Abstract

Mathematical Foundations of Magnetic Measurements for Accelerator Magnets

Magnetic measurements are required in magnet projects for accelerators at three stages: To validate the design options and the used software packages (numerical field computation), to follow up the magnet production and to provide feedback for machine operation. Unfortunately no universal measurement method exists that can be traced to first principles (SI Base units). The reduction of measurement uncertainty therefore relies on stable mechanics and precise positioning, a low level environment, the reparameterization to arc-length, the compensation of the main signals (bucking) and oversampling, among others.
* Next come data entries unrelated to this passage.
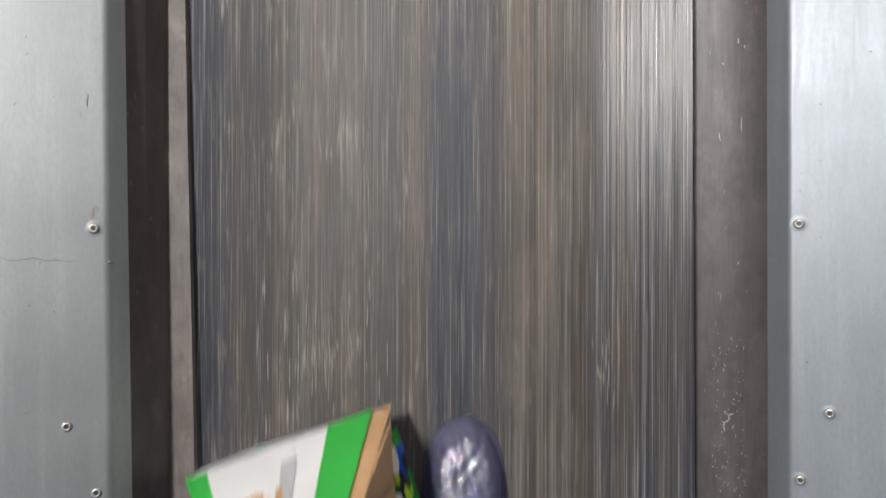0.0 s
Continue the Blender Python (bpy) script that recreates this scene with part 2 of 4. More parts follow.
M_SPOT = plain("dark_spot_print", (0.15, 0.14, 0.125), 0.5, 0.0, 0.5, 320, 150)
M_TISSUE = plain("crumpled_tissue", (0.88, 0.86, 0.845), 0.8, 0.0, 0.05, 120, 48, 0.5, dirt=(0.74, 0.68, 0.65), dirt_from=0.62, depth=0.0015)
M_WHITE_PRINT = plain("white_print", (0.80, 0.80, 0.80), 0.45, 0.0, 0.05, 200, 20, 0.1)
M_GREY = plain("grey_print", (0.25, 0.25, 0.26), 0.5, 0.0, 0.25, 300, 40)
M_PALE_GREY = plain("pale_grey_print", (0.60, 0.60, 0.61), 0.5, 0.0, 0.12, 200, 30, 0.1)
M_BLACK = plain("black_print", (0.02, 0.02, 0.022), 0.5, 0.0, 0.2, 300, 40)
M_ORANGE = plain("orange_print", (0.96, 0.135, 0.004), 0.34, 0.0, 0.06, 160, 9, 0.1)
M_PINKWHITE = plain("pale_pink_edge", (0.83, 0.63, 0.58), 0.6, 0.0, 0.08, 160, 20, 0.1)
def net_material(name, color):
    n = Nodes(name)
    w = []
    for direction in ("X", "Y"):
        t = n.tree.nodes.new("ShaderNodeTexWave")
        t.bands_direction = direction
        t.inputs["Scale"].default_value = 95
        t.inputs["Distortion"].default_value = 1.2
        n.link(n.coord, t.inputs["Vector"])
        w.append(t.outputs["Fac"])
    weave = n.math("MULTIPLY", w[0], w[1])
    big = n.noise(24, (1, 1, 1), 4)
    col = n.mix(n.ramp(big, [(0.3, 0.0), (0.7, 1.0)]), shade(color, 0.7), shade(color, 1.25))
    col = n.mix(n.ramp(weave, [(0.2, 0.0), (0.7, 0.28)]), col, shade(color, 0.5))
    n.set(Base_Color=col, Roughness=0.5)
    n.bump(n.math("ADD", weave, n.math("MULTIPLY", big, 2.0)), 0.4, 0.002)
    return n.mat


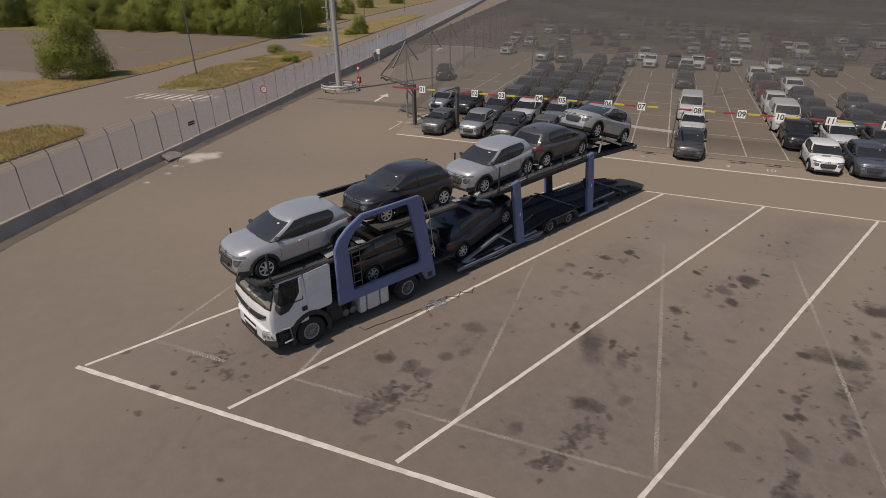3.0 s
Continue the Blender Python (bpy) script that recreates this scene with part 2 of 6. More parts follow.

Systematic errors must be reduced by calibration and cross-calibration.
Fortunately, the fields in accelerator magnets “live” on trivial domains, that is, the bore of the magnet (simply connected) is free of any current sources and magnetic material. Therefore, the regularity conditions of the magnetic fields can be used for post-processing the results and for developing application specific transducers for the tasks. These methods require a solid basis of the underlying mathematical foundations; these are the subject of the lecture.

Stephan Russenschuck

S. Russenschuck is a senior staff member at CERN, Geneva, Switzerland. He is the leader of the magnetic measurement section and the chairman of the doctoral student committee. His research interests are mathematical optimization and numerical field computation techniques for magnet design, magnetic measurements, and machine operation. He is the author of the numerical field computation program ROXIE and the author of the book “Field computation for accelerator magnets” (Wiley-VCH).